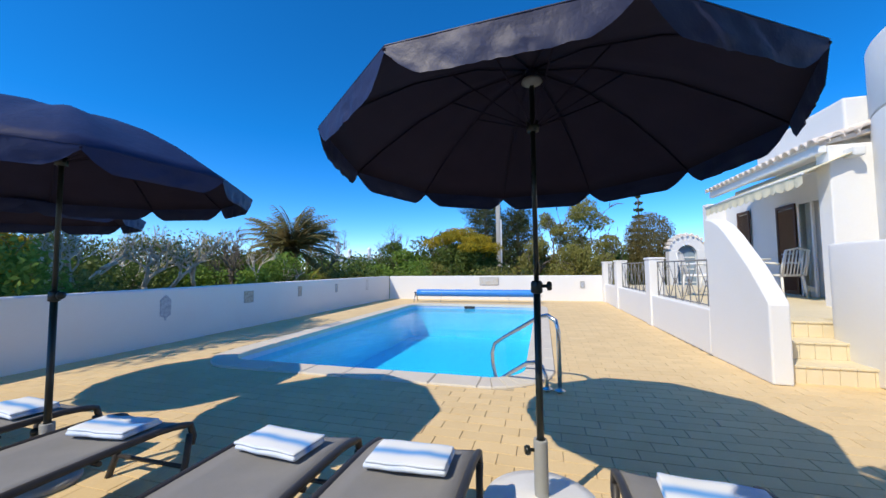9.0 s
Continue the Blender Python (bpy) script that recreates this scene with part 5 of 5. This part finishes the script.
pine("dark spreading pine tree behind the mimosa", 8.8, 21.0, 5.1, 4.2, 14)
pine("dark spreading pine tree beyond the utility pole", 3.8, 21.5, 4.5, 3.2, 15)
tree("acacia_tree", "airy acacia tree with olive-yellow foliage", -5.6, 16.6, 4.25, 2.5, LEAF_OLIVE, 10000, 0.045, 16, 0.08, 26, 0.28, twigs=5, fill=0.34)
tree("acacia_tree", "airy acacia tree with sparse olive foliage", -1.8, 16.2, 3.6, 2.0, LEAF_OLIVE, 7000, 0.045, 17, 0.07, 15, 0.28, twigs=5, fill=0.32)
tree("acacia_tree", "low olive-green acacia close to the rear wall", 0.6, 15.5, 2.3, 1.7, LEAF_OLIVE, 5000, 0.045, 18, 0.07, 10, 0.2)
tree("acacia_tree", "low olive-green acacia beside the clipped hedge", -9.6, 16.2, 2.45, 1.7, LEAF_OLIVE, 5000, 0.045, 19, 0.06, 12, 0.2, twigs=4)
tree("acacia_tree", "slender acacia spray reaching into the sky", -9.4, 17.2, 3.5, 1.3, LEAF_OLIVE, 700, 0.05, 120, 0.05, 9, 0.45, twigs=6, fill=0.28)
tree("acacia_tree", "low dry acacia behind the rear wall", -5.0, 15.4, 2.0, 2.4, LEAF_OLIVE, 6000, 0.045, 121, 0.05, 12, 0.2, twigs=4)
tree("evergreen_tree", "small round dark evergreen behind the wall", 23.9, 19, 2.55, 1.9, LEAF_GREEN, 4500, 0.055, 20, 0.08, 12, 0.3)
gnarled("thin leafless tree against the sky", 27.5, 20, 2.9, 21, 0.045, (0, 0), 0, 2, "bare_tree", BARK)
gnarled("thin leafless tree against the sky", 22.3, 22, 3.7, 22, 0.045, (0, 0), 0, 2, "bare_tree", BARK)
gnarled("gnarled grey fig tree with few leaves", 63.5, 10.3, 2.2, 23, 0.085, (0.0, 0.0), 700, 2, spread=0.95)
gnarled("dark upright fig tree with bare crown", 60.0, 9.6, 2.0, 29, 0.075, (0.0, 0.0), 300, 1, spread=0.95)
gnarled("gnarled grey fig tree with twisted limbs", 53.6, 10.6, 2.35, 24, 0.085, (0.1, 0.0), 1100, 3, spread=0.9)
gnarled("gnarled grey fig tree with few leaves", 56.5, 11.4, 2.3, 27, 0.075, (-0.2, 0.0), 600, 2, spread=0.9)
gnarled("leaning pale trunk of an old fig tree", 47.4, 10.9, 2.2, 25, 0.095, (0.75, 0.25), 220, 1, spread=0.8)
gnarled("tangle of bare branches beside a palm", 44.2, 13.5, 2.4, 26, 0.06, (0, 0), 0, 2, "bare_tree", BARK, 0.7, 5)
gnarled("bare branches rising behind a palm", 36.4, 15.6, 2.8, 28, 0.05, (0, 0), 60, 2, "bare_tree", BARK, 0.6, 5)
for k, (h, d, hh, w, m) in enumerate(((70, 21, 2.9, 3.4, LEAF_GREEN), (63, 23, 3.1, 3.6, LEAF_GREEN), (66.5, 18, 2.6, 2.4, LEAF_YELLOW), (58, 24, 2.7, 3.6, LEAF_GREEN), (75, 19, 2.8, 3.4, LEAF_GREEN), (18.0, 19, 2.7, 3.4, LEAF_GREEN), (15.4, 18.5, 3.0, 2.6, LEAF_GREEN), (20.8, 17.5, 2.0, 2.2, LEAF_BRIGHT), (41.5, 19, 2.4, 3.0, LEAF_GREEN), (46.5, 18, 2.3, 3.0, LEAF_GREEN), (51.5, 20, 2.4, 3.2, LEAF_GREEN), (84, 20, 3.6, 4.0, LEAF_GREEN), (95, 16, 4.2, 4.6, LEAF_GREEN))):
    tree("evergreen_tree", "rounded evergreen tree in the garden beyond", h, d, hh, w, m, 4200, 0.07, 40 + k, 0.1, 12, 0.2)
for k, (h, d, hh, w, m, n) in enumerate(((43.0, 11.2, 1.6, 1.5, LEAF_BRIGHT, 4200), (49.8, 11.6, 1.25, 1.2, LEAF_BRIGHT, 2000), (39.3, 12.2, 1.45, 1.5, LEAF_BRIGHT, 3200), (34, 13.8, 1.1, 2.0, LEAF_OLIVE, 2400), (29.5, 14.4, 1.15, 2.2, LEAF_GREEN, 2600), (25, 14.8, 1.25, 2.2, LEAF_BRIGHT, 2600), (20, 15, 1.4, 2.2, LEAF_BRIGHT, 2800), (15.5, 15.2, 1.25, 2.2, LEAF_OLIVE, 2800), (56, 11.5, 1.2, 1.6, LEAF_GREEN, 1800), (62, 9.6, 1.1, 1.3, LEAF_OLIVE, 1400), (11, 14.6, 1.2, 2.2, LEAF_GREEN, 2200), (6, 15, 1.2, 2.2, LEAF_OLIVE, 2200), (-6, 15, 1.2, 2.4, LEAF_OLIVE, 2200), (-9.5, 15, 1.2, 1.6, LEAF_OLIVE, 1600), (36.5, 11.6, 0.95, 1.4, LEAF_OLIVE, 1800))):
    bush("leafy green shrub just behind the boundary wall" if m is not LEAF_OLIVE else "dry olive shrub just behind the boundary wall", h, d, hh + 0.15, w * 1.2, m, int(n * 1.5), 0.048, 60 + k)


def palm(h, d):
    x, y = spot(h, d)
    t = thing("palm_tree", "short palm tree with arching fronds and dry skirt", "palm", pose(x, y, 0))
    part("trunk", tubed([(0, 0, -0.05), (0.05, 0, 1.0), (0, 0, 1.95)], [0.26, 0.22, 0.26], 12), BARK, t)
    rnd = random.Random(5)
    for k in range(150):
        a, up = rnd.uniform(0, 2 * math.pi), rnd.uniform(-0.6, 1.4)
        L = rnd.uniform(1.3, 2.0)
        verts, faces = [], []
        prev = None
        n = 16
        axis = Vector((math.cos(a), math.sin(a), 0))
        side = Vector((-math.sin(a), math.cos(a), 0))
        pts = []
        for q in range(n + 1):
            s = q / n
            el = up - 0.95 * s * s
            pts.append((pts[-1] if pts else Vector((0, 0, 1.95))) + (axis * math.cos(el) + Vector((0, 0, math.sin(el)))) * (L / n))
        for q in range(1, n):
            w = 0.46 * math.sin(math.pi * (0.15 + 0.8 * q / n))
            for sg in (-1, 1):
                i = len(verts)
                tip = pts[q] + (side * sg * 0.8 + axis * 0.6).normalized() * w - Vector((0, 0, 0.10 * w / 0.3))
                verts += [tuple(pts[q] - axis * 0.044), tuple(pts[q] + axis * 0.044 + Vector((0, 0, 0.004))), tuple(tip)]
                faces.append((i, i + 1, i + 2))
            i = len(verts)
            verts += [tuple(pts[q - 1] + side * 0.012), tuple(pts[q - 1] - side * 0.012), tuple(pts[q] - side * 0.010), tuple(pts[q] + side * 0.010)]
            faces.append((i, i + 1, i + 2, i + 3))
        part("frond", mesh_from("frond", verts, faces, LEAF_PALM), LEAF_PALM, t)


palm(38.6, 14.2)


def agave(h, d, s):
    x, y = spot(h, d)
    t = thing("agave", "yellow-green spiky agave behind the wall", "agave", pose(x, y, 0))
    rnd = random.Random(9)
    part("stem", tubed([(0, 0, -0.05), (0, 0, 0.55 * s)], [0.14, 0.12], 8), BARK, t)
    for k in range(34):
        a, el = rnd.uniform(0, 2 * math.pi), rnd.uniform(0.1, 1.4)
        ax = Vector((math.cos(a) * math.cos(el), math.sin(a) * math.cos(el), math.sin(el)))
        sd = Vector((-math.sin(a), math.cos(a), 0))
        b = Vector((0, 0, 0.5 * s))
        L = rnd.uniform(0.5, 0.8) * s
        v = [b + sd * 0.03, b - sd * 0.03, b + ax * L * 0.5 - sd * 0.045, b + ax * L - Vector((0, 0, 0.05)), b + ax * L * 0.5 + sd * 0.045, b + ax * L * 0.45 - Vector((0, 0, 0.03))]
        part("blade", mesh_from("blade", [tuple(p) for p in v], [(0, 1, 5), (1, 2, 5), (2, 3, 5), (3, 4, 5), (4, 0, 5)], LEAF_AGAVE), LEAF_AGAVE, t)


agave(36.8, 12.3, 1.35)


def hedge():
    t = thing("hedge", "long clipped bright green hedge along the boundary wall", "hedge", pose(-8.0, 3.0, 0))
    blobs = [(0.25 * math.sin(k * 2.1), -3.6 + 0.42 * k, 0.78, 0.62, 0.5, 0.80) for k in range(12)]
    part("foliage", leaf_mesh("foliage", blobs, 20000, 0.045, LEAF_BRIGHT, 77), LEAF_BRIGHT, t)
    for k in range(6):
        part("stem", tubed([(0, -3.2 + 1.1 * k, -0.05), (0.05, -3.2 + 1.1 * k, 0.7)], 0.05, 6), BARK, t)


hedge()


def clipped_ball(h, d):
    x, y = spot(h, d)
    t = thing("clipped_cypress", "large clipped brownish-green round cypress", "tree", pose(x, y, 0))
    part("trunk", tubed([(0, 0, -0.05), (0, 0, 2.0)], 0.12, 8), BARK, t)
    part("crown", leaf_mesh("crown", [(0, 0, 2.30, 0.95, 0.95, 1.08), (0, 0, 1.5, 0.92, 0.92, 1.2)], 26000, 0.03, LEAF_BROWN, 78, ragged=0.2), LEAF_BROWN, t)


clipped_ball(-14.6, 17.0)


def araucaria(h, d):
    x, y = spot(h, d)
    t = thing("araucaria", "slender tiered araucaria tree in the distance", "tree", pose(x, y, 0))
    part("trunk", tubed([(0, 0, -0.05), (0, 0, 5.4)], [0.14, 0.03], 8), BARK, t)
    blobs = []
    for k in range(10):
        z = 1.6 + 0.40 * k
        r = 0.85 - 0.075 * k
        for q in range(6):
            a = q * math.pi / 3 + k * 0.5
            blobs.append((r * 0.5 * math.cos(a), r * 0.5 * math.sin(a), z + 0.08, r * 0.42, r * 0.42, 0.09))
    part("crown", leaf_mesh("crown", blobs, 4500, 0.06, LEAF_DARK, 79), LEAF_DARK, t)


araucaria(-13.4, 24)


def undergrowth():
    """Scrub that closes the distance all round behind the walls."""
    rnd = random.Random(31)
    blobs = []
    for k in range(230):
        h, d = rnd.uniform(-40, 112), rnd.uniform(18, 42)
        x, y = spot(h, d)
        r = rnd.uniform(0.9, 1.7)
        blobs.append((x, y, rnd.uniform(0.5, 1.15) * (1 + (d - 18) / 40), r, r, rnd.uniform(0.6, 1.1) * (1 + (d - 18) / 60)))
    tagged(new("undergrowth", leaf_mesh("undergrowth", blobs, 95000, 0.11, LEAF_GREEN, 80)), "mixed green scrub in the garden distance", "scrub", kind="stuff")


undergrowth()


def utility_pole():
    t = thing("utility_pole", "pale concrete utility pole behind the rear wall", "pole", pose(-3.29, 19.1, 0))
    part("shaft", boxed(-0.11, 0.11, -0.09, 0.09, -0.05, 5.6, bevel=0.02), CONCRETE, t)
    part("cable_duct", tubed([(0.14, -0.02, 0), (0.14, -0.02, 3.6)], 0.035, 8), PLASTIC, t)
    part("bracket", boxed(-0.3, 0.3, -0.04, 0.04, 5.35, 5.43), IRON, t)
    for s in (-1, 1):
        part("insulator", lathed([(0.03, 5.43), (0.045, 5.47), (0.03, 5.52), (0.01, 5.54)], 10, pose(s * 0.24, 0, 0)), PLASTIC, t)


utility_pole()


def distant_house(h, d, w, hh, seed):
    x, y = spot(h, d)
    t = thing("distant_house", "small white house far beyond the garden", "house", pose(x, y, 0, 0, 0, h))
    part("wall", boxed(-w / 2, w / 2, 0, 5, 0, hh, bevel=0.05), HOUSE, t)
    part("roof", boxed(-w / 2 - 0.2, w / 2 + 0.2, -0.2, 5.2, hh, hh + 0.35, bevel=0.05), HOUSE, t)
    part("chimney", lathed([(0.35, hh), (0.35, hh + 1.6), (0.45, hh + 1.7), (0.3, hh + 2.1), (0.02, hh + 2.3)], 12, pose(w * 0.3, 2, 0)), HOUSE, t)
    for k in range(2):
        # near-black panes, the dim inside painted on as colour
        part("window", boxed(-w * 0.3 + w * 0.45 * k, -w * 0.3 + w * 0.45 * k + 0.9, -0.04, 0.02, hh - 1.7, hh - 0.7), DARK, t)


distant_house(33.2, 62, 4.0, 3.4, 1)
distant_house(28.6, 66, 5.0, 3.0, 2)
distant_house(31.0, 75, 3.0, 3.2, 3)

# ---- paving: buff pavers in running bond ----
PL, PW = 0.27, 0.125


def paver_data(x, y):
    """Vertices and faces of one chamfered paver centred at x, y."""
    hx, hy, c = PL / 2 - 0.0022, PW / 2 - 0.0022, 0.0035
    v = [(x + sx * hx, y + sy * hy, -0.004) for sx, sy in ((-1, -1), (1, -1), (1, 1), (-1, 1))]
    v += [(x + sx * (hx - 0.001), y + sy * (hy - 0.001), 0.0005) for sx, sy in ((-1, -1), (1, -1), (1, 1), (-1, 1))]
    v += [(x + sx * (hx - c), y + sy * (hy - c), 0.0015) for sx, sy in ((-1, -1), (1, -1), (1, 1), (-1, 1))]
    f = [(8, 9, 10, 11)] + [(a + k, a + (k + 1) % 4, a + 4 + (k + 1) % 4, a + 4 + k) for a in (0, 4) for k in range(4)]
    return v, f


def paving():
    ov, of = paver_data(0, 0)
    single = mesh_from("paver", ov, of, PAVER)
    verts, faces = [], []
    count = 0
    rnd = random.Random(2)
    for j in range(int((13.4 + 3.0) / PW)):
        y = -2.9025 + PW * j
        for i in range(int(10.9 / PL) + 1):
            x = -6.855 + PL * (i + 0.6 * (j % 2))
            if x > 3.92 or x < -6.9 or y > 13.36:
                continue
            if off_pool(x, y) < CO - 0.02:
                continue
            if math.hypot(x - CX, y) < 1.53 or math.hypot(x - PCX, y - PCY) < PR - 0.2 or (x > 1.2 and y > 5.0) or (x > 0.95 and y > 6.0):
                continue
            if -0.75 < x < 2.35 and 1.75 < y < 3.3 and count < 300:
                ob = part("paver", single, PAVER, patio)
                ob.matrix_basis = pose(x, y, rnd.uniform(-0.0008, 0.0008), rnd.uniform(-0.2, 0.2), rnd.uniform(-0.2, 0.2), rnd.uniform(-0.3, 0.3))
                count += 1
            else:
                b = len(verts)
                dz = rnd.uniform(-0.0008, 0.0008)
                v, f = paver_data(x + rnd.uniform(-0.001, 0.001), y)
                verts += [(p, q, r + dz) for p, q, r in v]
                faces += [tuple(k + b for k in g) for g in f]
    tagged(part("pavers", mesh_from("pavers", verts, faces, PAVER), PAVER, patio), kind="stuff")
    floor = tagged(part("floor", lathed([(0.001, 0.002), (1.44, 0.002), (1.44, -0.01)], 64, pose(CX, 0, 0)), CREAM), "cream painted floor inside the pavilion", "floor", kind="structure")


paving()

# Exercise
Pick out the lines containing the word "that" and show them.

# The answer
Continue the Blender Python (bpy) script that recreates this scene with part 5 of 5. This part finishes the script.
    """Scrub that closes the distance all round behind the walls."""